### Exercise directions
Take every line from the first down to the line with "0.165), STONE, t)" and set it down exactly, without the pictures.

────────────────────────────────────────

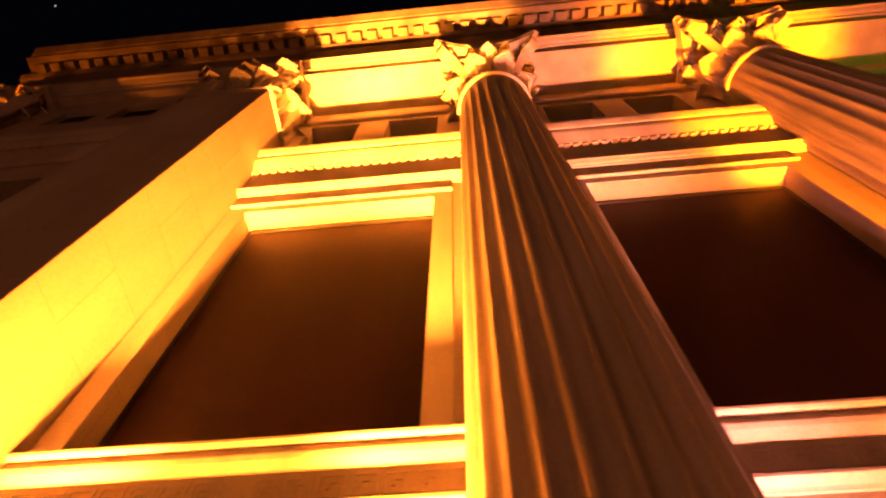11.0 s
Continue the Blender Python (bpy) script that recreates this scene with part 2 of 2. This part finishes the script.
def casing(c, label):
    """The flat moulded surround of one tall window, with its crowning fascia."""
    t = empty("window_surround", Matrix.Translation((c, 0, 0)), label=label, category="trim", kind="structure")
    for x0, x1 in ((-HALF - 0.165, -HALF), (HALF, HALF + 0.165)):
        part("jamb_casing", boxed(x0, x1, W - 0.018, W - 0.001, SILL + 0.032, 6.818, bevel=0.004), STONE, t)
    part("head_casing", boxed(-HALF, HALF, W - 0.018, W - 0.001, HEAD, 6.818, bevel=0.004), STONE, t)
    part("crown_fascia", profiled([(W - 0.003, 6.82), (W - 0.045, 6.82), (W - 0.05, 6.828), (W - 0.05, 6.845), (W - 0.038, 6.855), (W - 0.038, 7.058), (W - 0.003, 7.058)], -HALF - 0.165, HALF + 0.165), STONE, t)


def key_unit():
    """One turn of the Greek key, 0.14 wide, as raised fillets."""
    bm = bmesh.new()
    w, d = 0.014, 0.006
    for x0, x1, z0, z1 in ((0, 0.122, 0.108, 0.122), (0, w, 0.0, 0.108), (w, 0.10, 0.0, w), (0.086, 0.10, w, 0.084), (0.04, 0.086, 0.07, 0.084), (0.04, 0.054, 0.04, 0.07), (0.108, 0.122, w, 0.108), (0.108, 0.14, 0.0, w)):
        add_box(bm, x0, x1, -d, 0.004, z0, z1)
    return bm


KEY = []


def sill_course(x0, x1, dy=0.0, k=1.0, label="limestone sill course with a Greek key band"):
    t = empty("sill_course", Matrix.Translation((x0, dy, 0)), label=label, category="moulding", kind="structure")
    L = x1 - x0
    part("key_band", profiled([(W - 0.003, 3.335), (W - k * 0.02, 3.335), (W - k * 0.03, 3.35), (W - k * 0.062, 3.375), (W - k * 0.066, 3.38), (W - k * 0.066, 3.395), (W - k * 0.04, 3.40), (W - k * 0.04, 3.57), (W - 0.003, 3.57)], 0, L), STONE, t)
    part("sill_moulding", profiled([(W - 0.003, 3.57), (W - k * 0.045, 3.57), (W - k * 0.052, 3.585), (W - k * 0.072, 3.625), (W - k * 0.078, 3.65), (W - k * 0.078, 3.66), (W - k * 0.062, 3.665), (W - k * 0.062, 3.705), (W - k * 0.085, 3.71), (W - k * 0.095, 3.725), (W - k * 0.095, 3.74), (W - k * 0.05, 3.755), (W - 0.003, 3.755)], 0, L), STONE, t)
    part("window_sill", profiled([(W - 0.003, 3.755), (W - k * 0.03, 3.755), (W - k * 0.03, 3.80), (W - 0.003, 3.81)], 0, L), STONE, t)
    # the keys turn towards a plain block in the middle
    n = int((L / 2 - 0.09) / 0.14)
    for side in (-1, 1):
        for i in range(n):
            m = Matrix.Translation((L / 2 + side * (0.075 + i * 0.14), W - k * 0.04, 3.423)) @ Matrix.Diagonal((side, 1, 1, 1))
            if KEY:
                share(KEY[0], t, m)
            else:
                KEY.append(part("meander_key", key_unit(), STONE, t))
                KEY[0].matrix_basis = m
    return t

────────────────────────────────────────

### Problem solution
11.0 s
Continue the Blender Python (bpy) script that recreates this scene with part 2 of 2. This part finishes the script.
def casing(c, label):
    """The flat moulded surround of one tall window, with its crowning fascia."""
    t = empty("window_surround", Matrix.Translation((c, 0, 0)), label=label, category="trim", kind="structure")
    for x0, x1 in ((-HALF - 0.165, -HALF), (HALF, HALF + 0.165)):
        part("jamb_casing", boxed(x0, x1, W - 0.018, W - 0.001, SILL + 0.032, 6.818, bevel=0.004), STONE, t)
    part("head_casing", boxed(-HALF, HALF, W - 0.018, W - 0.001, HEAD, 6.818, bevel=0.004), STONE, t)
    part("crown_fascia", profiled([(W - 0.003, 6.82), (W - 0.045, 6.82), (W - 0.05, 6.828), (W - 0.05, 6.845), (W - 0.038, 6.855), (W - 0.038, 7.058), (W - 0.003, 7.058)], -HALF - 0.165, HALF + 0.165), STONE, t)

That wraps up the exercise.